To say that Dr Outline never regretted the Disruption, nor cherished the faintest hankering after the flesh-pots of Egypt, would be to utter only half the truth. He was ever ready to vindicate the principles which led to the Disruption, and he cordially rejoiced in the fruits which it had produced. Nearly twenty years after that great event we find him saying: "But to cherish sentiments so eminently apostolical, so calculated to foster union, and pour the oil of peace on the stormy waters, does not imply that we must see things otherwise than once we did, even amid the fiery heat and dust of battle; nor does it imply that we now, though sobered by age, and removed by twenty years from the final struggle, regard the principles for which we contended other than we did in the day of contention, or that those principles in our judgment have lost one single inch of their height and depth, of their breadth and length. If they had been points and not principles, distance of time would have had such an effect upon them as distance of place has upon other things—on the mountain, that it reduces to a molehill. But while the higher ranges of the Alps, to one who has retired far from them, seem but drifted snow-heaps lying on the far horizon, the star that shines above the hoary head of their monarch is not so affected; it shines as bright, and looks as big to the seaman on the distant main as to the peasant in the Vale of Chamouni.

"And so, in contradistinction to points, principles, like things that belong to heaven, are unchanged by years or by latitude: like the fixed stars, or him that made them, they are the same yesterday, to day, and for ever.
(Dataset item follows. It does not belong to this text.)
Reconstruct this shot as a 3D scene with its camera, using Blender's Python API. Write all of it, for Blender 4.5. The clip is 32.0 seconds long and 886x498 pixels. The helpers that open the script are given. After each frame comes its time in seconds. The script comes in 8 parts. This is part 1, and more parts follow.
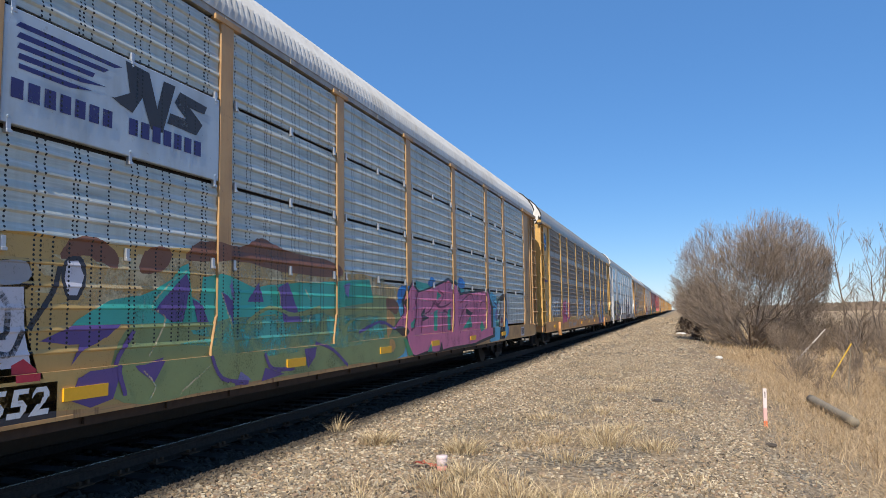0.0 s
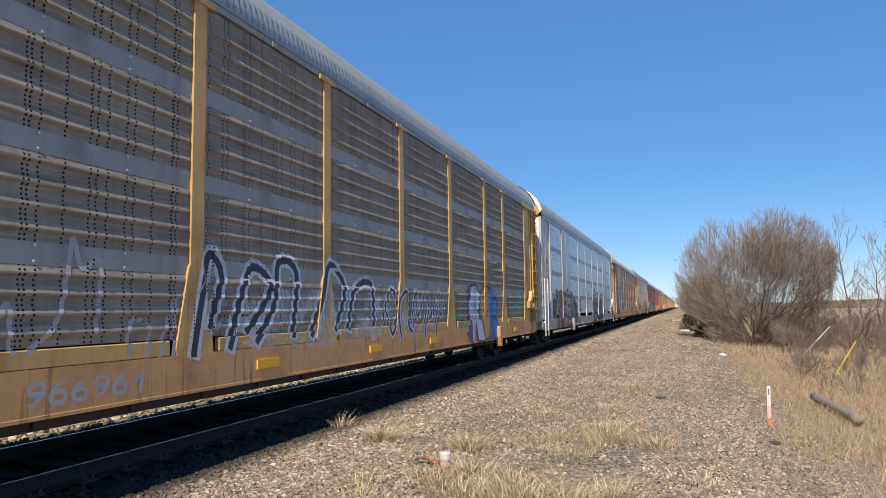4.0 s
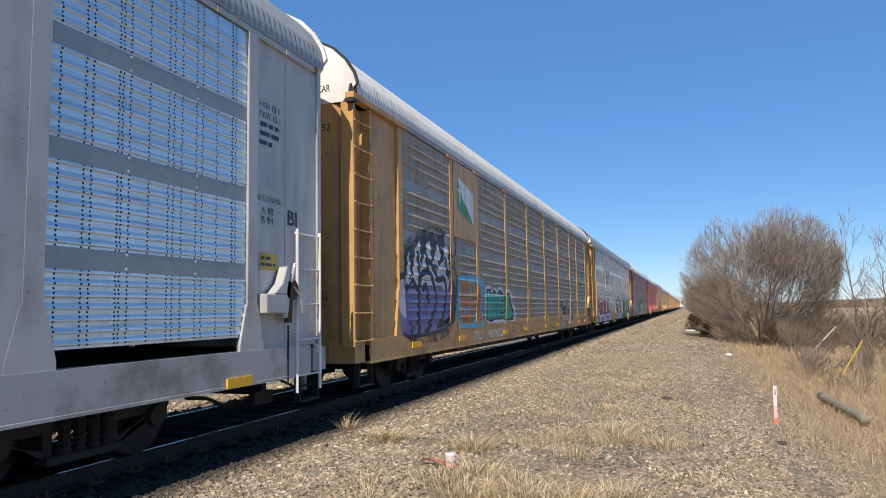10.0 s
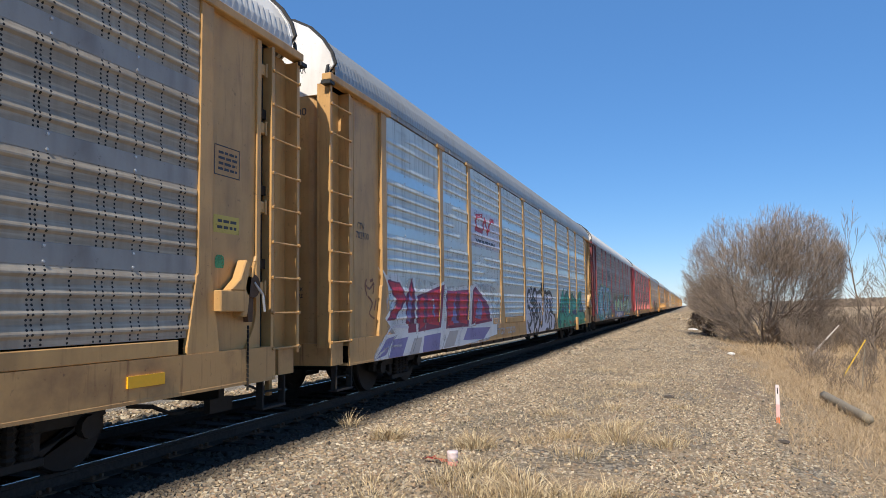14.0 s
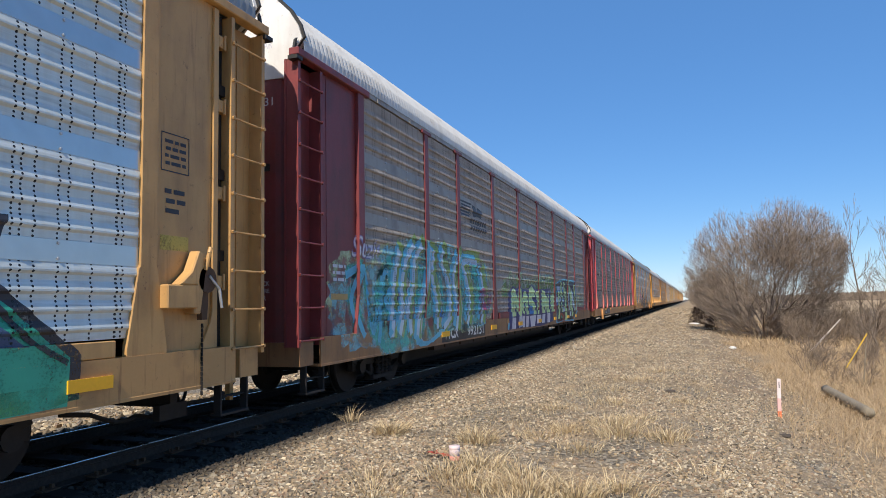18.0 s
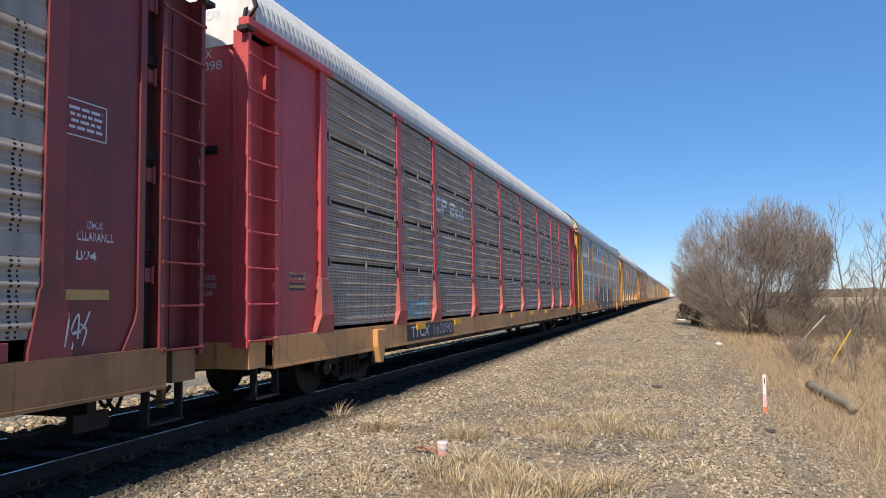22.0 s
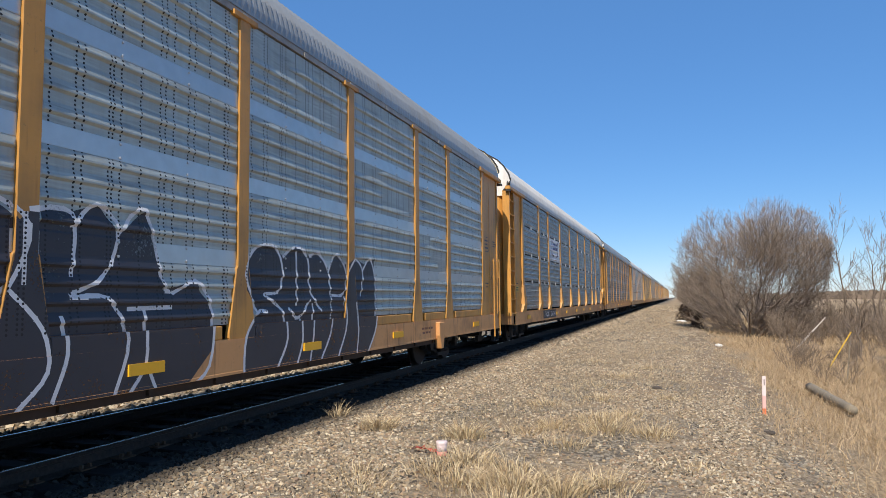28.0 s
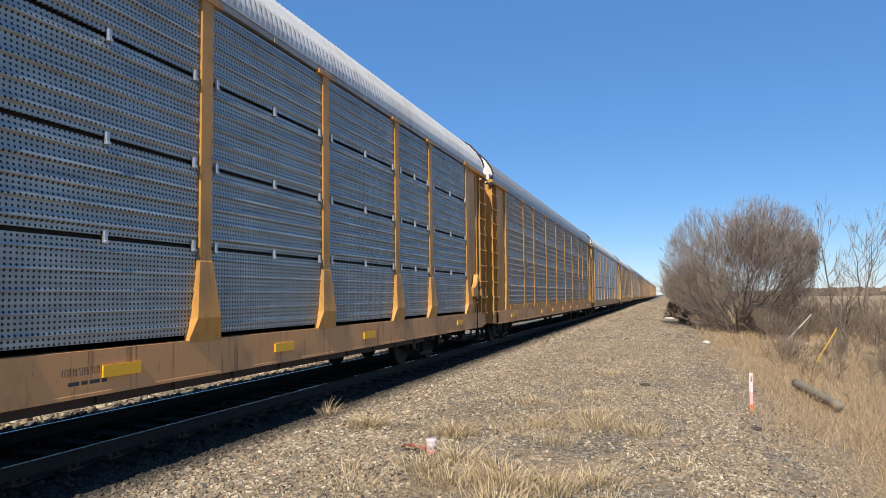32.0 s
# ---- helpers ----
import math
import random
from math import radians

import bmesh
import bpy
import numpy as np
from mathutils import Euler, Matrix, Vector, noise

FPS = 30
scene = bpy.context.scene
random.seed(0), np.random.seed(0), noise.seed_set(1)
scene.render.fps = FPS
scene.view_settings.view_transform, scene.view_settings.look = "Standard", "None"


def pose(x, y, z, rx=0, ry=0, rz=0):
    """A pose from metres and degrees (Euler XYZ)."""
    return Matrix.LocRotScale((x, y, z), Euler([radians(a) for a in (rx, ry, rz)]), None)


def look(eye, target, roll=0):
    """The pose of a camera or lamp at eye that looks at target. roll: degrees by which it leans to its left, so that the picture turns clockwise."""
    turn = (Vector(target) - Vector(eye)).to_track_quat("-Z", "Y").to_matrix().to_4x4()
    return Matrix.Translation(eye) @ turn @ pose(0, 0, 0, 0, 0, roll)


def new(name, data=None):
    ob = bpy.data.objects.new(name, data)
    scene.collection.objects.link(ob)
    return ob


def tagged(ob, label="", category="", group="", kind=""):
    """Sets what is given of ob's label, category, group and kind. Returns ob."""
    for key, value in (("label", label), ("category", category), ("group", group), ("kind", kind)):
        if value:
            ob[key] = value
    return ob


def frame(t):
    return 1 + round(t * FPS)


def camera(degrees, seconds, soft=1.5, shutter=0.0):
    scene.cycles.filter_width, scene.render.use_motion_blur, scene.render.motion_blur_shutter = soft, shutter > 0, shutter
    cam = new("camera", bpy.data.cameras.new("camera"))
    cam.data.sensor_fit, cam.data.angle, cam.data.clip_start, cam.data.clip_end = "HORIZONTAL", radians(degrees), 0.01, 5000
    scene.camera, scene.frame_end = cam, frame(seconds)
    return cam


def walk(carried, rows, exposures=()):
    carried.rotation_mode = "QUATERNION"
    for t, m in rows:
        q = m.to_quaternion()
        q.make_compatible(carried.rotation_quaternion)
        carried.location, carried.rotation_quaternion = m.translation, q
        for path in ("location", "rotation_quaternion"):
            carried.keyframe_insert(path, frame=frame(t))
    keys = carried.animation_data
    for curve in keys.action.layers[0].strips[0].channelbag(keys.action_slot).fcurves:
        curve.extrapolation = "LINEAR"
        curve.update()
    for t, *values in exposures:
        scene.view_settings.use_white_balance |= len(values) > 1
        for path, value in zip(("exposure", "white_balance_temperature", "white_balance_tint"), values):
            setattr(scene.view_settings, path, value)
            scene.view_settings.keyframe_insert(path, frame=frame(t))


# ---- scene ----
# the camera: hand-held, standing beside the line
cam = camera(66.04, 32.0, soft=0.45)
PATH = [
    (0, pose(6.397, 0, 1.456, 95.364, 0.950, 18.948)),
    (0.5, pose(6.397, 0, 1.456, 95.271, 1.026, 18.949)),
    (1, pose(6.397, 0, 1.456, 95.295, 0.912, 19.143)),
    (1.5, pose(6.397, 0, 1.456, 95.343, 0.911, 19.183)),
    (2, pose(6.397, 0, 1.456, 95.276, 0.935, 19.248)),
    (2.5, pose(6.397, 0, 1.456, 95.134, 1.042, 19.392)),
    (3, pose(6.397, 0, 1.456, 95.105, 0.914, 19.315)),
    (3.5, pose(6.397, 0, 1.456, 95.075, 0.837, 19.220)),
    (5.5, pose(6.397, 0, 1.456, 95.153, 0.740, 19.330)),
    (6, pose(6.397, 0, 1.456, 95.096, 0.822, 19.261)),
    (6.5, pose(6.397, 0, 1.456, 95.009, 0.841, 19.203)),
    (7, pose(6.397, 0, 1.456, 94.948, 0.801, 19.259)),
    (7.5, pose(6.397, 0, 1.456, 94.930, 0.717, 19.491)),
    (8, pose(6.397, 0, 1.456, 95.098, 0.835, 19.459)),
    (8.5, pose(6.397, 0, 1.456, 95.283, 0.842, 19.379)),
    (9, pose(6.397, 0, 1.456, 95.218, 0.935, 19.450)),
    (9.5, pose(6.397, 0, 1.456, 95.092, 0.978, 19.637)),
    (10, pose(6.397, 0, 1.456, 95.171, 1.048, 19.639)),
    (10.5, pose(6.397, 0, 1.456, 95.195, 1.073, 19.565)),
    (11, pose(6.397, 0, 1.456, 95.054, 1.010, 19.593)),
    (11.5, pose(6.397, 0, 1.456, 94.889, 0.847, 19.748)),
    (12, pose(6.397, 0, 1.456, 94.757, 0.792, 19.802)),
    (12.5, pose(6.397, 0, 1.456, 94.707, 0.891, 19.828)),
    (13, pose(6.397, 0, 1.456, 94.666, 0.875, 19.708)),
    (13.5, pose(6.397, 0, 1.456, 94.881, 0.924, 19.737)),
    (14, pose(6.397, 0, 1.456, 95.023, 0.917, 19.832)),
    (14.5, pose(6.397, 0, 1.456, 95.210, 1.003, 19.905)),
    (16.5, pose(6.397, 0, 1.456, 95.236, 1.342, 20.365)),
    (17, pose(6.397, 0, 1.456, 95.197, 1.496, 20.390)),
    (17.5, pose(6.397, 0, 1.456, 95.016, 1.170, 20.149)),
    (18, pose(6.397, 0, 1.456, 94.614, 1.101, 19.948)),
    (18.5, pose(6.397, 0, 1.456, 94.142, 1.276, 19.801)),
    (19, pose(6.397, 0, 1.456, 93.973, 1.260, 19.676)),
    (19.5, pose(6.397, 0, 1.456, 94.211, 1.166, 19.406)),
    (20, pose(6.397, 0, 1.456, 94.473, 1.044, 19.097)),
    (20.5, pose(6.397, 0, 1.456, 94.499, 0.976, 18.883)),
    (21, pose(6.397, 0, 1.456, 94.378, 1.085, 18.884)),
    (21.5, pose(6.397, 0, 1.456, 94.311, 1.251, 18.886)),
    (22, pose(6.397, 0, 1.456, 94.260, 0.997, 18.992)),
    (22.5, pose(6.397, 0, 1.456, 94.473, 0.874, 19.295)),
    (23, pose(6.397, 0, 1.456, 94.678, 0.857, 19.524)),
    (23.5, pose(6.397, 0, 1.456, 94.536, 0.856, 19.375)),
    (24, pose(6.397, 0, 1.456, 94.404, 0.899, 19.315)),
    (24.5, pose(6.397, 0, 1.456, 94.289, 1.055, 19.396)),
    (25, pose(6.397, 0, 1.456, 94.279, 1.134, 19.469)),
    (25.5, pose(6.397, 0, 1.456, 94.395, 1.209, 19.542)),
    (27.5, pose(6.397, 0, 1.456, 94.146, 0.641, 18.985)),
    (28, pose(6.397, 0, 1.456, 94.238, 0.661, 19.000)),
    (28.5, pose(6.397, 0, 1.456, 94.564, 0.830, 18.923)),
    (29, pose(6.397, 0, 1.456, 94.667, 0.819, 18.760)),
    (29.5, pose(6.397, 0, 1.456, 94.592, 0.549, 18.612)),
    (30, pose(6.397, 0, 1.456, 94.290, 0.440, 18.455)),
    (30.5, pose(6.397, 0, 1.456, 94.144, 0.516, 18.373)),
    (31, pose(6.397, 0, 1.456, 94.079, 0.702, 18.326)),
    (31.5, pose(6.397, 0, 1.456, 94.044, 0.829, 18.240)),
    (32, pose(6.397, 0, 1.456, 94.050, 0.796, 18.109)),
]
walk(cam, PATH, exposures=[(0, 0.34), (32, 0.34)])

# ---- world and sun ----
SUN_FROM = Vector((0.04, -0.70, 0.715)).normalized()
world = bpy.data.worlds.new("world")
scene.world = world
world.use_nodes = True
wn = world.node_tree
sky = wn.nodes.new("ShaderNodeTexSky")
sky.sky_type = "NISHITA"
sky.sun_disc = False
sky.sun_elevation = math.asin(SUN_FROM.z)
sky.sun_rotation = math.atan2(SUN_FROM.x, SUN_FROM.y)
sky.air_density, sky.dust_density, sky.ozone_density = 0.9, 0.0, 4.5
sky.altitude = 250
wn.nodes["Background"].inputs[1].default_value = 0.11
tone = wn.nodes.new("ShaderNodeHueSaturation")
tone.inputs["Saturation"].default_value = 1.2
wn.links.new(sky.outputs[0], tone.inputs["Color"])
veil = wn.nodes.new("ShaderNodeMixRGB")
veil.inputs[0].default_value = 0.48
veil.inputs[2].default_value = (1.0, 2.42, 5.45, 1)
wn.links.new(tone.outputs[0], veil.inputs[1])
wn.links.new(veil.outputs[0], wn.nodes["Background"].inputs[0])
sun = new("sun", bpy.data.lights.new("sun", "SUN"))
sun.data.energy, sun.data.angle, sun.data.color = 4.5, radians(0.53), (1.0, 0.91, 0.78)
sun.matrix_basis = look((0, 0, 60), Vector((0, 0, 60)) - SUN_FROM)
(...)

We have seen, and it is well the world should know it, no cause to think less, but rather more, of Disruption principles. The right of a church to rule her proceedings by the ordinances of her own Divine Head, and the right of the people to choose their own pastors, are clearer to my eye than ever. What has been the history of the last nineteen years? The Free Church is nearly major now, and should be getting on to sense. What, I ask, has been the history of the church for the last nineteen years? Harmonious settlements, unscattered flocks, peace, a good measure of plenty within our borders—mutual regard among the brethren. 'Better is a dinner of herbs where love is, than a stalled ox and hatred therewith.' We left the Establishment for liberty, and liberty is sweet. Our fathers laid down their lives for it, and we laid down our livings for it. We will never repent it, and thank God for our beloved Sovereign, and our free Constitution, we have revelled in the sweetness of it for the last nineteen years. No attempt has been made to rob us of the fruits of our sufferings and victory except one [the Cardross case]: and those who made that attempt seem to me very much in the condition of Pharaoh and his men of war in the Red Sea. They have got in, and I fancy they would thank any one to show them the way out."

On leaving St John's Church his congregation obtained temporary accommodation in the Wesleyan Chapel in Nicolson Square. But in the course of a few years a new church was built for the congregation on the Castle Hill, close to the old one, and Dr Guthrie entered on a new era of his ministry, and was more popular than ever.